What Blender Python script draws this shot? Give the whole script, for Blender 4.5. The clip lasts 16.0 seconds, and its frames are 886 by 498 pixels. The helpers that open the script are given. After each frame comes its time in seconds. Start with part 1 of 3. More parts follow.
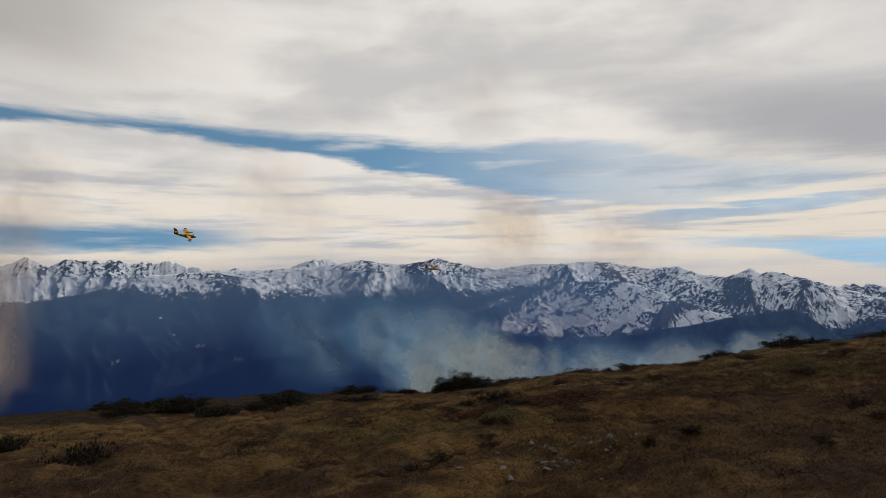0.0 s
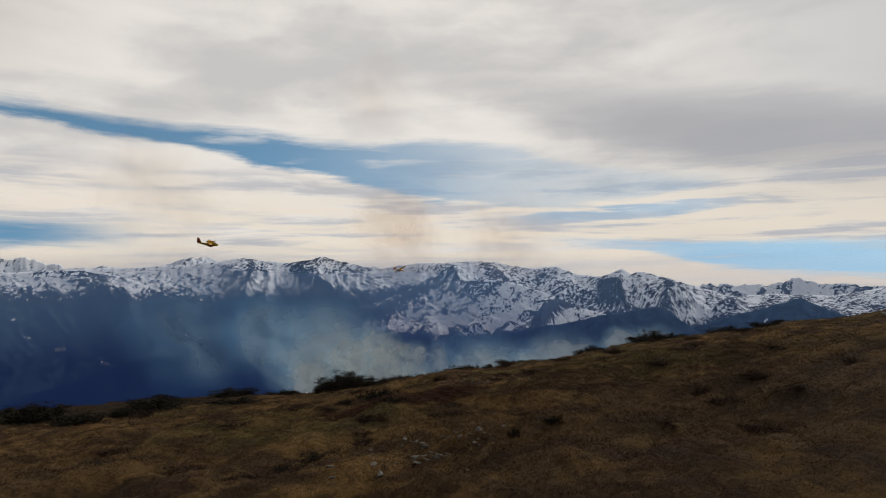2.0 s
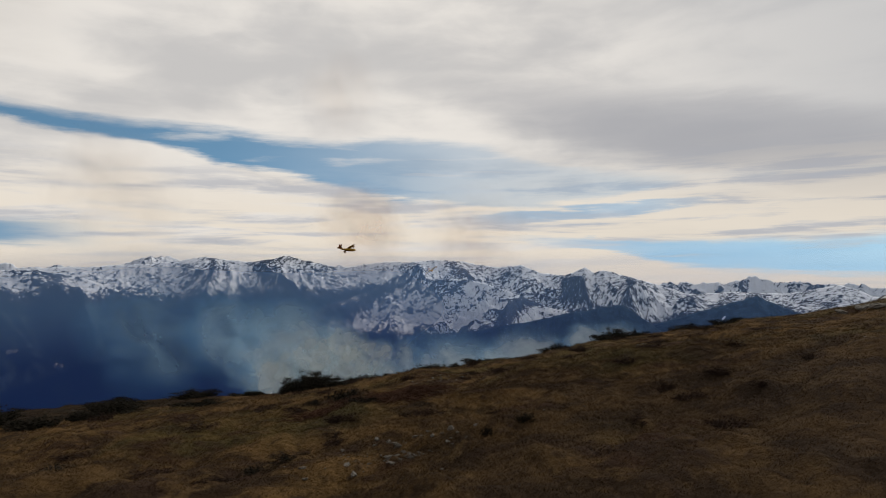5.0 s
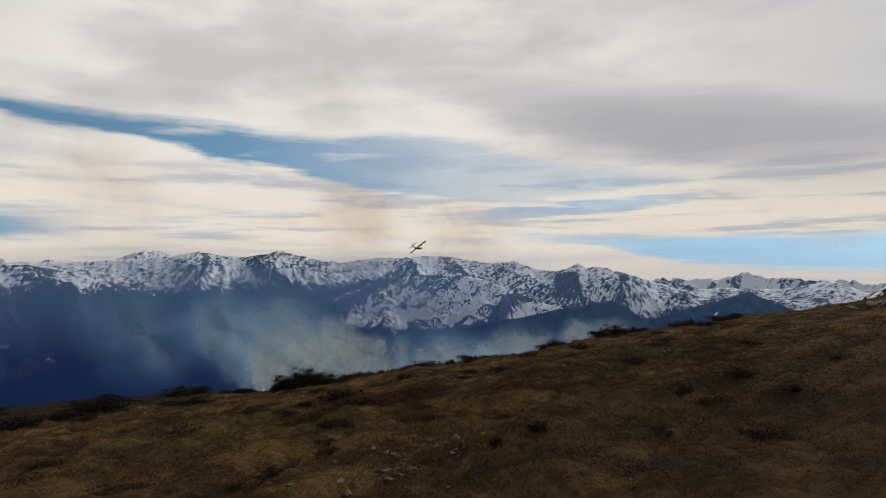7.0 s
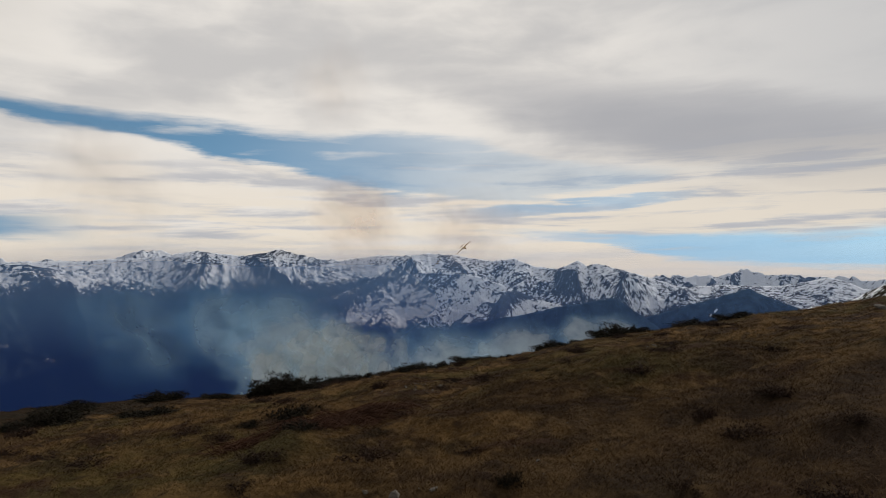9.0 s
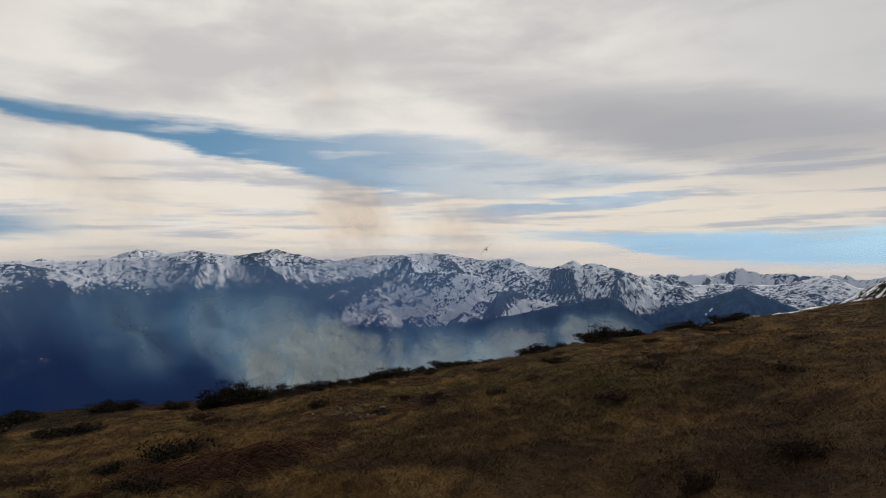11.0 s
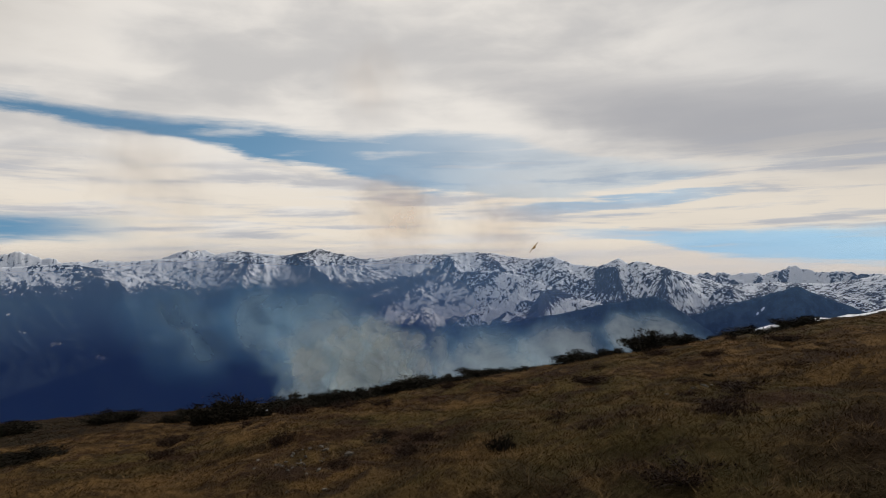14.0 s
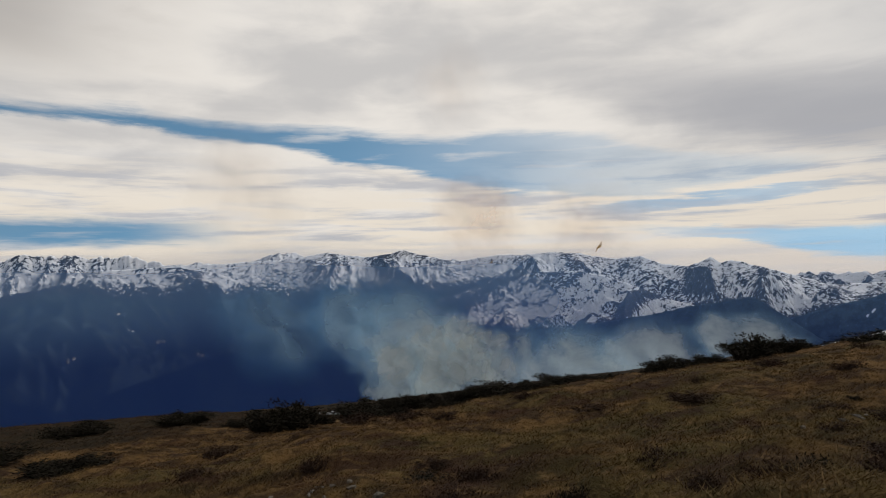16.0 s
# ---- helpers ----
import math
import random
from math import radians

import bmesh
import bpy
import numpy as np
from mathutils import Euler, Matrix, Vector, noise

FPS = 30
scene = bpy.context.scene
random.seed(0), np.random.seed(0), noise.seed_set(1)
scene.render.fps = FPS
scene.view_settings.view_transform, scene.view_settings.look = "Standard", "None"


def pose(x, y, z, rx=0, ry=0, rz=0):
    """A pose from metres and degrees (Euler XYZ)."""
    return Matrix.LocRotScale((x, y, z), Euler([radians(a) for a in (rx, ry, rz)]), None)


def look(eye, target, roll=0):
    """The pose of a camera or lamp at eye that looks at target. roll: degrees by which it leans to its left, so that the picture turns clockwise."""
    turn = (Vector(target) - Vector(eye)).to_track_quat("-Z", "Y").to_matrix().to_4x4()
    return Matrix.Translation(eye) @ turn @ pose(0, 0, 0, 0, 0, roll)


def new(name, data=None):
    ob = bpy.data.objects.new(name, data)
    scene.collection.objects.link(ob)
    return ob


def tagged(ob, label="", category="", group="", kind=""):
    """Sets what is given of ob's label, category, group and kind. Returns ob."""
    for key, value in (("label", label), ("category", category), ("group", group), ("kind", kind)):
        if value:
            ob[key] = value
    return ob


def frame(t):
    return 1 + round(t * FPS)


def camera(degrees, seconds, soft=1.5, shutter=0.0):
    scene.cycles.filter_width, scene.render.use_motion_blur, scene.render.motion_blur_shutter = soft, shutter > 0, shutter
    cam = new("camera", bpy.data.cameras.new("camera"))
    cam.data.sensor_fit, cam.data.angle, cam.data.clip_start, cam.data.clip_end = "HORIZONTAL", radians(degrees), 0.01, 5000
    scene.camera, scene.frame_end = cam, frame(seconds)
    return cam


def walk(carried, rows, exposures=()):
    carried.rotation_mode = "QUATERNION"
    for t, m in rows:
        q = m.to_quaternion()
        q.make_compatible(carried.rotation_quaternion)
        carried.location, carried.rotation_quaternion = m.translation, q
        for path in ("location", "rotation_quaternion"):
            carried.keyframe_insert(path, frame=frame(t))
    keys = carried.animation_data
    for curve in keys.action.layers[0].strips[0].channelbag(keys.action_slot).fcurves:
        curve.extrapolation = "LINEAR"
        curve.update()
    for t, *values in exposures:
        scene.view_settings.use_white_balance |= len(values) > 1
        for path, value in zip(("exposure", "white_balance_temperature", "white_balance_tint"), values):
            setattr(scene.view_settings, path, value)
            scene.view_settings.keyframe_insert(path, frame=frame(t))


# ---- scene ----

## Task objective
Restate the data above word for word. Do not include the images.

## Reply to the exercise
What Blender Python script draws this shot? Give the whole script, for Blender 4.5. The clip lasts 16.0 seconds, and its frames are 886 by 498 pixels. The helpers that open the script are given. After each frame comes its time in seconds. Start with part 1 of 3. More parts follow.
0.0 s
2.0 s
5.0 s
7.0 s
9.0 s
11.0 s
14.0 s
16.0 s
# ---- helpers ----
import math
import random
from math import radians

import bmesh
import bpy
import numpy as np
from mathutils import Euler, Matrix, Vector, noise

FPS = 30
scene = bpy.context.scene
random.seed(0), np.random.seed(0), noise.seed_set(1)
scene.render.fps = FPS
scene.view_settings.view_transform, scene.view_settings.look = "Standard", "None"


def pose(x, y, z, rx=0, ry=0, rz=0):
    """A pose from metres and degrees (Euler XYZ)."""
    return Matrix.LocRotScale((x, y, z), Euler([radians(a) for a in (rx, ry, rz)]), None)


def look(eye, target, roll=0):
    """The pose of a camera or lamp at eye that looks at target. roll: degrees by which it leans to its left, so that the picture turns clockwise."""
    turn = (Vector(target) - Vector(eye)).to_track_quat("-Z", "Y").to_matrix().to_4x4()
    return Matrix.Translation(eye) @ turn @ pose(0, 0, 0, 0, 0, roll)


def new(name, data=None):
    ob = bpy.data.objects.new(name, data)
    scene.collection.objects.link(ob)
    return ob


def tagged(ob, label="", category="", group="", kind=""):
    """Sets what is given of ob's label, category, group and kind. Returns ob."""
    for key, value in (("label", label), ("category", category), ("group", group), ("kind", kind)):
        if value:
            ob[key] = value
    return ob


def frame(t):
    return 1 + round(t * FPS)


def camera(degrees, seconds, soft=1.5, shutter=0.0):
    scene.cycles.filter_width, scene.render.use_motion_blur, scene.render.motion_blur_shutter = soft, shutter > 0, shutter
    cam = new("camera", bpy.data.cameras.new("camera"))
    cam.data.sensor_fit, cam.data.angle, cam.data.clip_start, cam.data.clip_end = "HORIZONTAL", radians(degrees), 0.01, 5000
    scene.camera, scene.frame_end = cam, frame(seconds)
    return cam


def walk(carried, rows, exposures=()):
    carried.rotation_mode = "QUATERNION"
    for t, m in rows:
        q = m.to_quaternion()
        q.make_compatible(carried.rotation_quaternion)
        carried.location, carried.rotation_quaternion = m.translation, q
        for path in ("location", "rotation_quaternion"):
            carried.keyframe_insert(path, frame=frame(t))
    keys = carried.animation_data
    for curve in keys.action.layers[0].strips[0].channelbag(keys.action_slot).fcurves:
        curve.extrapolation = "LINEAR"
        curve.update()
    for t, *values in exposures:
        scene.view_settings.use_white_balance |= len(values) > 1
        for path, value in zip(("exposure", "white_balance_temperature", "white_balance_tint"), values):
            setattr(scene.view_settings, path, value)
            scene.view_settings.keyframe_insert(path, frame=frame(t))


# ---- scene ----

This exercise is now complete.